We sat together for another few seconds. Dustin continued to stare at the floor, biting his lip in silence. I hugged him a little closer and leaned in, speaking in an almost-whisper, “Dustin, you are such a good boy.”
And the child began to cry. He threw his face into my shoulder, and I held him there, his whole body shaking and trembling. I said it again, and his crying turned into uncontrollable sobs. It was like he had never heard it before. “You are good.” I said it over and over and over.

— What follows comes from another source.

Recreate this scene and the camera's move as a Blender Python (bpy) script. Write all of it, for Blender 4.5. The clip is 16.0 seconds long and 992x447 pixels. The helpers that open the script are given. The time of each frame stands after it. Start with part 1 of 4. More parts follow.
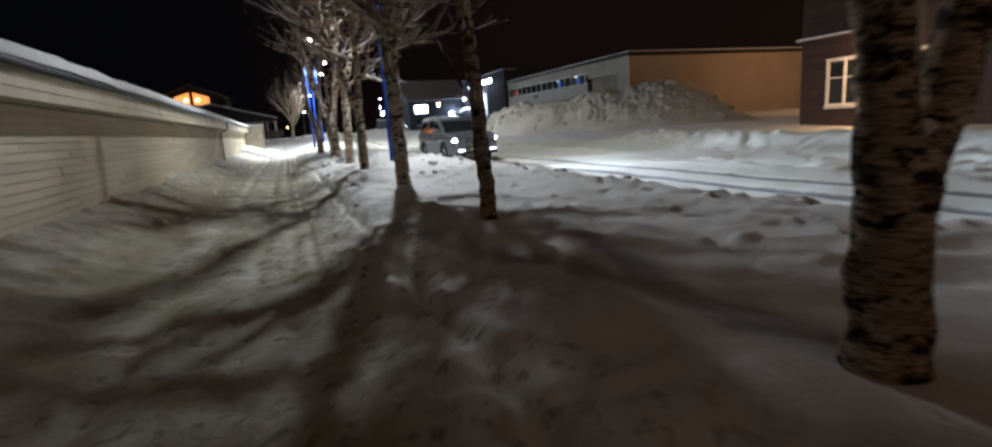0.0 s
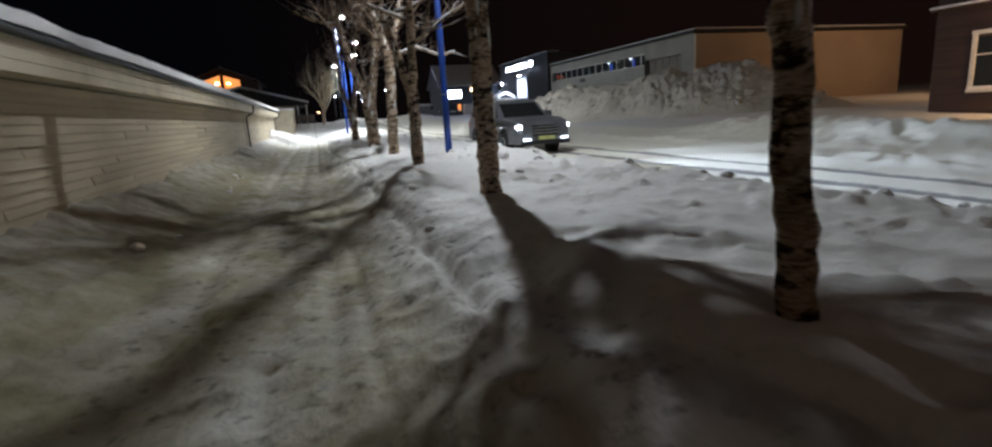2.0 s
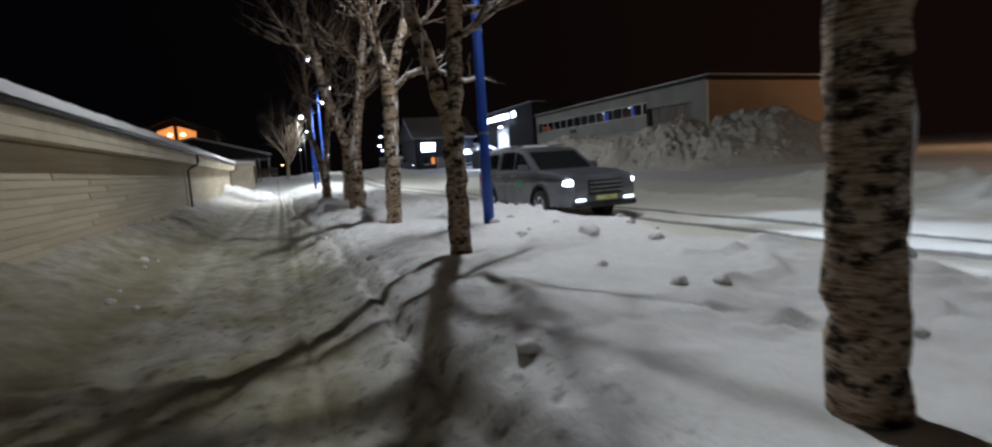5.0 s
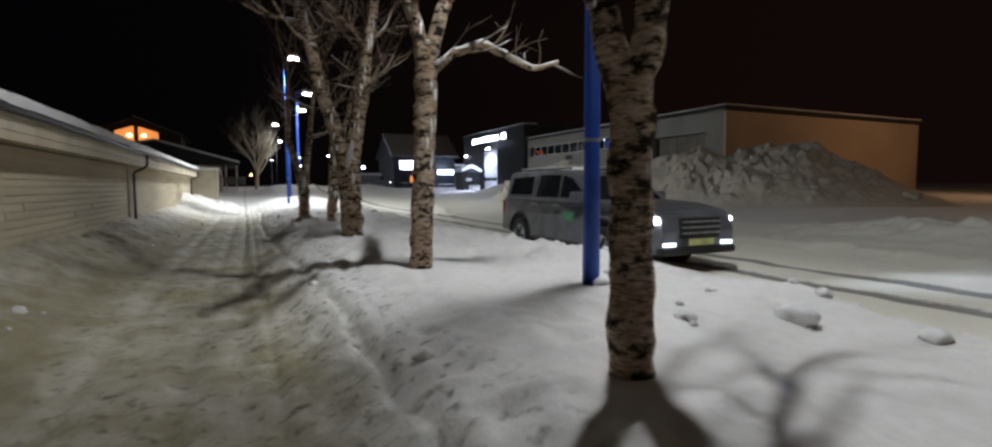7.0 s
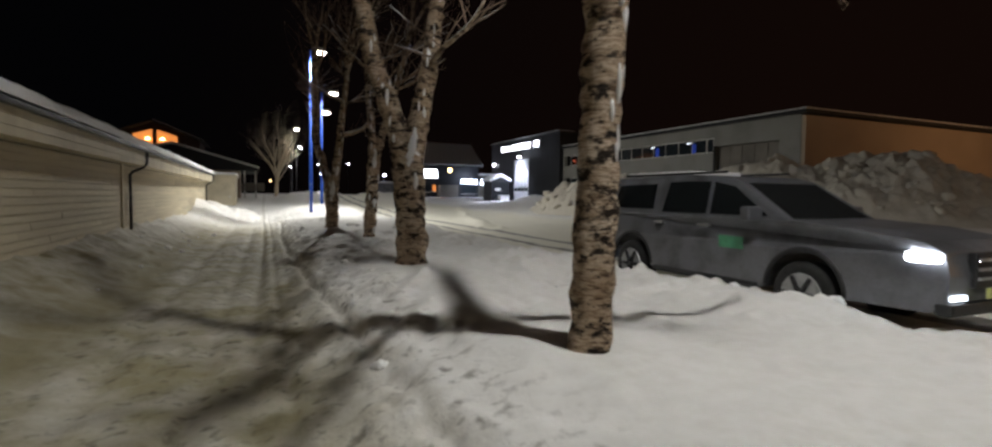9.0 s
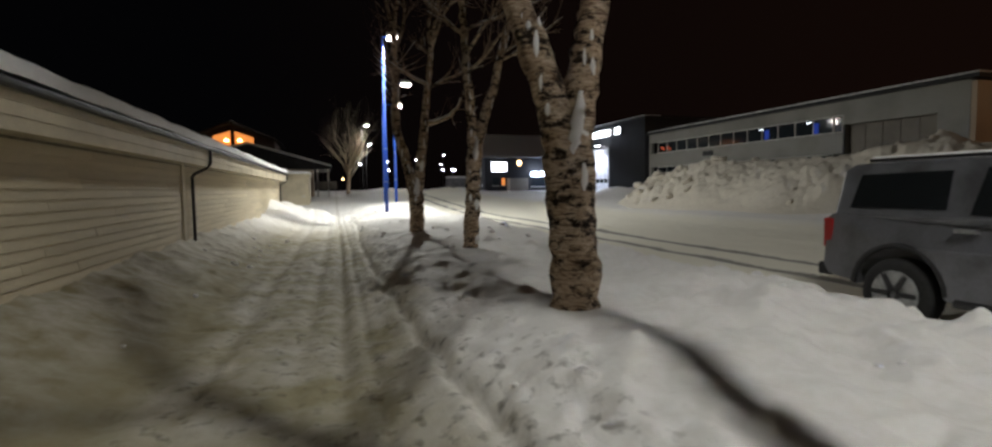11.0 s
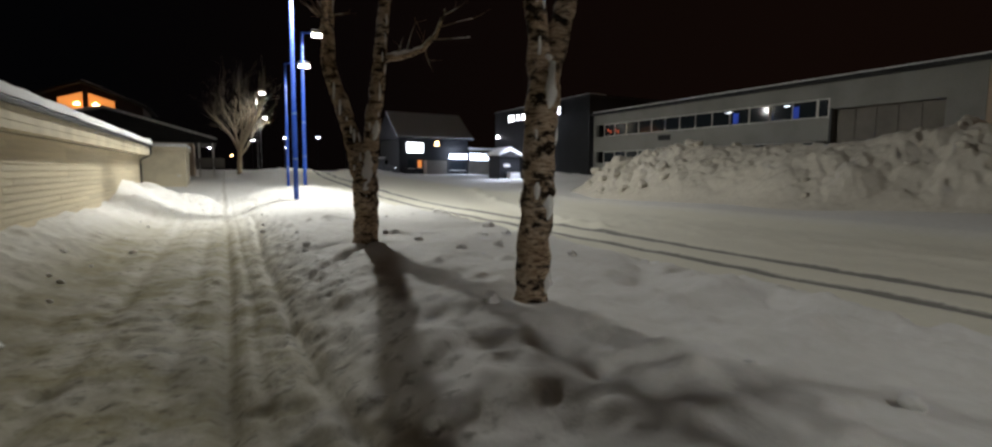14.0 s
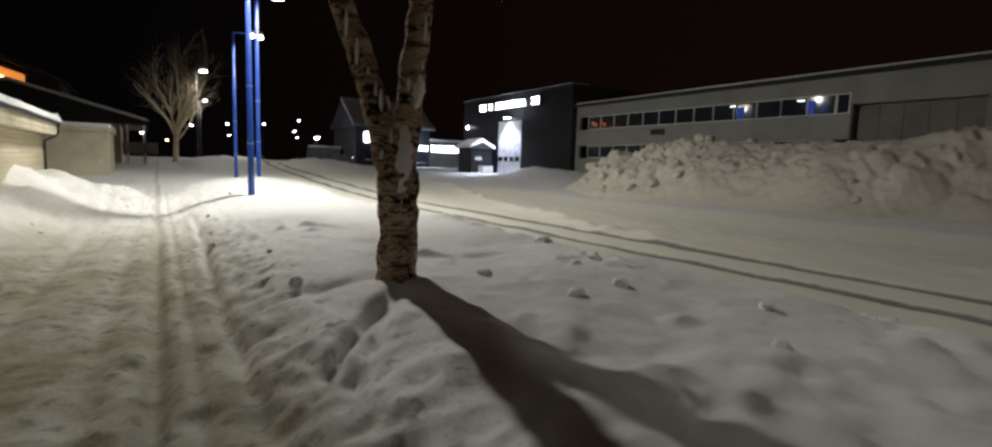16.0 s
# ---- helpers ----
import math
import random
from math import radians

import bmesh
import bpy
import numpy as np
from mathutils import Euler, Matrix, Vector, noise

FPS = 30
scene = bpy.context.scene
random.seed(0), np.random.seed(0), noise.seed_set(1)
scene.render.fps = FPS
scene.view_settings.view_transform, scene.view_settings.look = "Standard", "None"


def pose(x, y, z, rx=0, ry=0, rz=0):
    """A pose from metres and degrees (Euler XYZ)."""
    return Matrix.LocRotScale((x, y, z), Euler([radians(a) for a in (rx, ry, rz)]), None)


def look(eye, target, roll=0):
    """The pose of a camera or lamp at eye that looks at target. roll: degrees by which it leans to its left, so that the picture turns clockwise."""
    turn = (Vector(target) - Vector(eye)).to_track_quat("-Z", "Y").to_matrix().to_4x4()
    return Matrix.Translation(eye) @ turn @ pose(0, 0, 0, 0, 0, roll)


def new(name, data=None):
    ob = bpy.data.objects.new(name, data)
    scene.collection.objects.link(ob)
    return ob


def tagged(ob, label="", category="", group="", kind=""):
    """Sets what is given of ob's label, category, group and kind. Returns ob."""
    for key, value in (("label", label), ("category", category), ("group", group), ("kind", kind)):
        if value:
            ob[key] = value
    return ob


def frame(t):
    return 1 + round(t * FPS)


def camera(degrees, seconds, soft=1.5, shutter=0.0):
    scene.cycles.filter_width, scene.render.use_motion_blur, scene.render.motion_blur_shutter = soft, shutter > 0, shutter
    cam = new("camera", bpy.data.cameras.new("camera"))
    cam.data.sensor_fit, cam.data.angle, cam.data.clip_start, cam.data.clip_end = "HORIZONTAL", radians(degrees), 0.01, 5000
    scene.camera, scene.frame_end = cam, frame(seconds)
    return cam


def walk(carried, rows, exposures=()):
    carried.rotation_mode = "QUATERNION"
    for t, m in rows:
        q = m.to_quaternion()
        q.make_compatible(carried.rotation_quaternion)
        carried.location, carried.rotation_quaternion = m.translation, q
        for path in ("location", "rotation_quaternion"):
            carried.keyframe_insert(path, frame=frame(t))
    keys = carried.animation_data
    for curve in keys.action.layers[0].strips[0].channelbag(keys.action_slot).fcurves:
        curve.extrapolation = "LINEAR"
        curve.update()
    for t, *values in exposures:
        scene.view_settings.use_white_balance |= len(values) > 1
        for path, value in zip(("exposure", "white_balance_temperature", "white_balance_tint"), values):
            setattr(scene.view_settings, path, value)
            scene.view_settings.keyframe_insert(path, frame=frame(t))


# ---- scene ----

He spent the rest of the period with me until we picked up his classmates from the gym. By then, his tears had ebbed, and he joined his friends like nothing had ever happened. He was the same as before. Loud and forceful. Demanding his way. Cussing when he saw fit.
He was a child. No better or worse than any other. And he deserved so much more than what my overcrowded, underfunded, understaffed, and under-resourced school had to offer. He deserved no less than anyone else. But he was getting less anyway. Some children accept this reality. Others, like Dustin, rail against it.
But something had changed. Something that impacted the rest of our time together as teacher and student. Dustin knew that I knew that he was no more bad than any other child in this world. And just as good. And because I knew it, he could know it too.